(Recovering Yogi)
Yesterday I sat with my kid in my lap and leafed through the latest Yoga Journal. There was a fashion supplement, a celebrity profile of a pretty teacher who married a famous actor, and a whole feature on how to dress to hide your figure flaws and look thinner on the mat (“How can I conceal my butt dimples?”).
I cancelled my subscription.
I felt sad. And dejected. And not good enough, especially since I’m a butt-dimpled new mom with a muffin top and it’s been awhile since I’ve done Natarajasana in high heels on a rooftop like Hilaria Baldwin. But mostly, I felt disappointed, because I’ve written a few pieces for YJ in the past and have always felt proud of finding a market for intelligent mindful writing amidst the glossy rags.

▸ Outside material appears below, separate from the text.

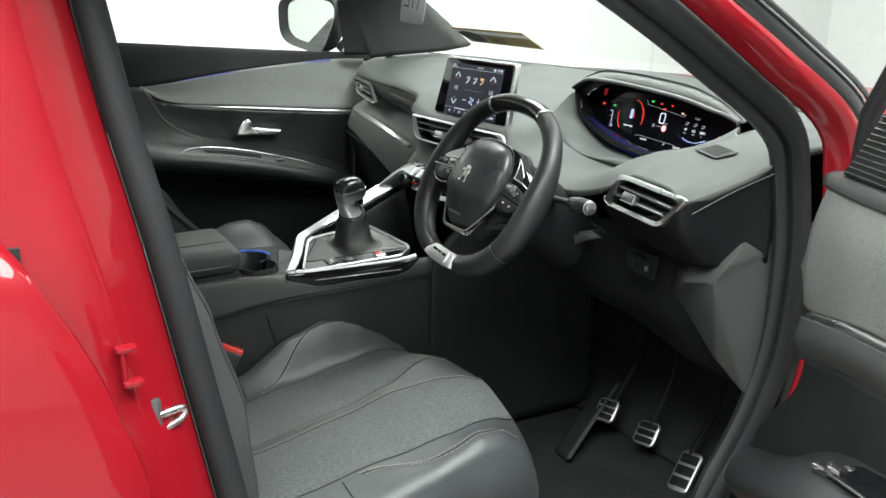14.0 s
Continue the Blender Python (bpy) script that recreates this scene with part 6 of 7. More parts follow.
UPT = dsurf([(-0.12, [(-0.20, 1.095), (-0.10, 1.103), (-0.075, 1.098), (-0.062, 1.085)]), (0.1, [(-0.20, 1.10), (-0.10, 1.109), (-0.075, 1.105), (-0.06, 1.086)]), (0.35, [(-0.20, 1.112), (-0.10, 1.12), (-0.072, 1.115), (-0.045, 1.062)]), (0.62, [(-0.19, 1.125), (-0.09, 1.133), (-0.062, 1.126), (-0.02, 1.022)]), (0.98, [(-0.18, 1.14), (-0.08, 1.148), (-0.05, 1.14), (-0.01, 0.985)])], 40, 16, "upper_trim", M_DEEP, "black upper door trim")
dsurf([(-0.03, [(-0.064, 1.086), (-0.035, 1.0), (-0.004, 0.937)]), (0.1, [(-0.062, 1.084), (-0.034, 1.0), (-0.004, 0.944)]), (0.35, [(-0.047, 1.060), (-0.03, 1.01), (-0.004, 0.960)]), (0.56, [(-0.028, 1.030), (-0.02, 1.00), (-0.004, 0.976)]), (0.64, [(-0.022, 1.022), (-0.02, 1.018), (-0.012, 1.014)])], 40, 12, "tweed_panel", M_TWEED, "grey tweed door panel")
part("light_strip", tube(drape(UPT, spline([dp(0.08, -0.05, 1.0865), dp(0.25, -0.045, 1.0725), dp(0.42, -0.03, 1.0535), dp(0.60, -0.015, 1.027)], 24), (-0.9, 0, -0.43), 0.001, 0.012), [0.0022 - 0.0016 * k / 23 for k in range(24)], 6), M_DOORBLUE, PD, "blue ambient light strip")
part("chrome_strip", loft([[dp(s, 0.0, z + h), dp(s, 0.006, z + h * 0.3), dp(s, 0.006, z - h * 0.6), dp(s, 0.0, z - h)] for s, z, h in ((-0.03, 0.934, 0.0085), (0.1, 0.942, 0.0075), (0.3, 0.957, 0.0055), (0.59, 0.978, 0.002))], 30, 8), M_RAIL, PD, "satin chrome door strip", solid=0.002)
HPAN = dsurf([(-0.04, [(-0.004, 0.930), (0.0, 0.90), (-0.02, 0.82), (-0.03, 0.70)]), (0.1, [(-0.004, 0.938), (-0.01, 0.90), (-0.02, 0.82), (-0.02, 0.73)]), (0.3, [(-0.004, 0.952), (-0.012, 0.91), (-0.015, 0.86), (-0.01, 0.80)]), (0.5, [(-0.004, 0.970), (-0.008, 0.93), (-0.006, 0.90), (-0.002, 0.875)]), (0.62, [(-0.006, 0.990), (-0.006, 0.975), (-0.005, 0.96), (0.0, 0.94)])], 36, 14, "handle_panel", M_LEATHER2, "black panel behind the door handle")
ARMP = dsurf([(0.05, [(0.0, 0.760), (0.022, 0.742), (0.034, 0.725), (0.02, 0.712)]), (0.16, [(-0.008, 0.800), (0.03, 0.778), (0.055, 0.752), (0.04, 0.735)]), (0.29, [(-0.006, 0.832), (0.035, 0.812), (0.062, 0.785), (0.045, 0.762)]), (0.40, [(-0.004, 0.862), (0.03, 0.838), (0.066, 0.808), (0.05, 0.785)]), (0.50, [(0.0, 0.884), (0.028, 0.852), (0.068, 0.825), (0.052, 0.80)]), (0.585, [(0.0, 0.935), (0.02, 0.872), (0.068, 0.838), (0.052, 0.812)]), (0.64, [(-0.012, 1.022), (0.012, 0.90), (0.066, 0.846), (0.052, 0.818)]), (0.80, [(-0.008, 1.002), (0.008, 0.90), (0.062, 0.862), (0.05, 0.832)]), (0.98, [(-0.008, 0.985), (0.006, 0.91), (0.055, 0.88), (0.045, 0.85)])], 60, 20, "armrest", M_LEATHER2, "dark leather sweep and armrest")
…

Today I’m sitting on the floor with my kid in my lap and he’s chewing on a soft fabric car with wheels that spin across the three sheet-covered yoga mats that we’ve laid out across the living room floor as a playmat. We’re making frozen toaster waffles (nope, not organic) with maple syrup and reading Where The Wild Things Are, which, incidentally, includes no fashion supplements. He’s learning how to sit by himself, and falling forward into Paschimottanasana every time. I’m wearing old black tutu-leggings with a hole in the crotch; my peeling, calloused feet haven’t had a pedicure since January; I ate 27 dark-chocolate-covered almonds from Trader Joe’s for breakfast (after finishing the peanut butter cups first), and my bare face is blotchy with postpartum rosacea.
It doesn’t look anything like a Yoga Journal spread. There are no high heels or probiotics to be found. And yet, it feels very much like yoga.